# Exercise directions:
Gather, from the listing beneath this task, every line holding the string "part".

# Stored data:
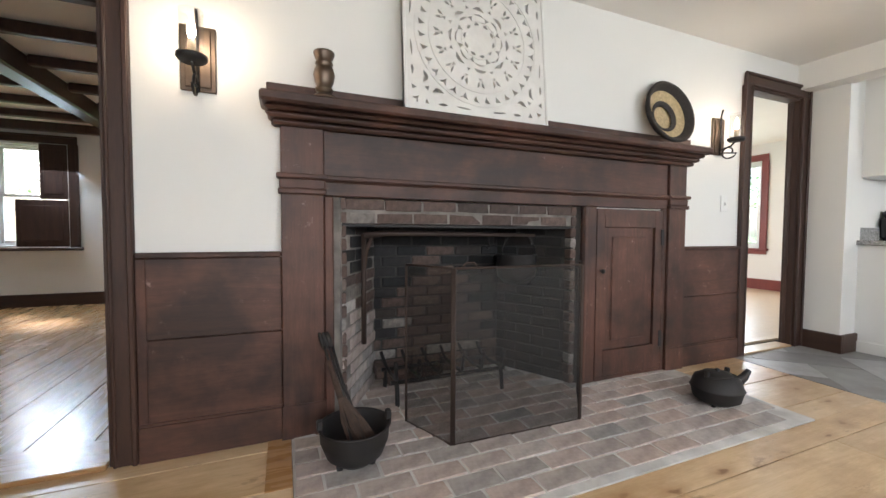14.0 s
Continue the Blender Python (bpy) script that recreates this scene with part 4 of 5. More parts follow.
grille("ceiling_vent", -0.76, -0.42, 4.565, 4.86, 2.338, True, PLATEW, "white louvred ceiling vent", 4, 11, back=painted("grey_duct_shade", (0.35, 0.33, 0.31), 0.7))
grille("ceiling_vent", -4.02, -3.69, 4.59, 4.875, 2.300, True, PLATEW, "white ceiling return grille", 12, 8)
grille("floor_register", -0.75, -0.41, 4.80, 4.965, 0.004, False, BROWNV, "brown metal floor register", 1, 8, "register")
grille("floor_register", -3.90, -3.58, 4.71, 4.87, 0.004, False, BROWNV, "brown metal floor register", 1, 8, "register")
grille("floor_register", -0.03, 0.225, 1.42, 1.56, 0.004, False, STEELX, "steel floor register set in boards", 12, 1, "register")
for x, y, z in ((-3.68, NORTH - 0.025, 0.075),):
    o = thing("wall_outlet", (x, y, z), "dark brown outlet set in the baseboard", "outlet")
    p = part("plate", boxes((x - 0.06, y - 0.005, z - 0.036, x + 0.06, y, z + 0.036), bevel=0.002), BLACK, o)
    for dx in (-0.025, 0.025):
        part("socket", boxes((x + dx - 0.014, y - 0.008, z - 0.017, x + dx + 0.014, y - 0.004, z + 0.017), bevel=0.003), PLATEW, p)
o = thing("wall_outlet", (-8.69, -1.5, 0.42), "white wall outlet under the window", "outlet")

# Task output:
Continue the Blender Python (bpy) script that recreates this scene with part 4 of 5. More parts follow.
    p = part("plate", boxes((x - 0.06, y - 0.005, z - 0.036, x + 0.06, y, z + 0.036), bevel=0.002), BLACK, o)
        part("socket", boxes((x + dx - 0.014, y - 0.008, z - 0.017, x + dx + 0.014, y - 0.004, z + 0.017), bevel=0.003), PLATEW, p)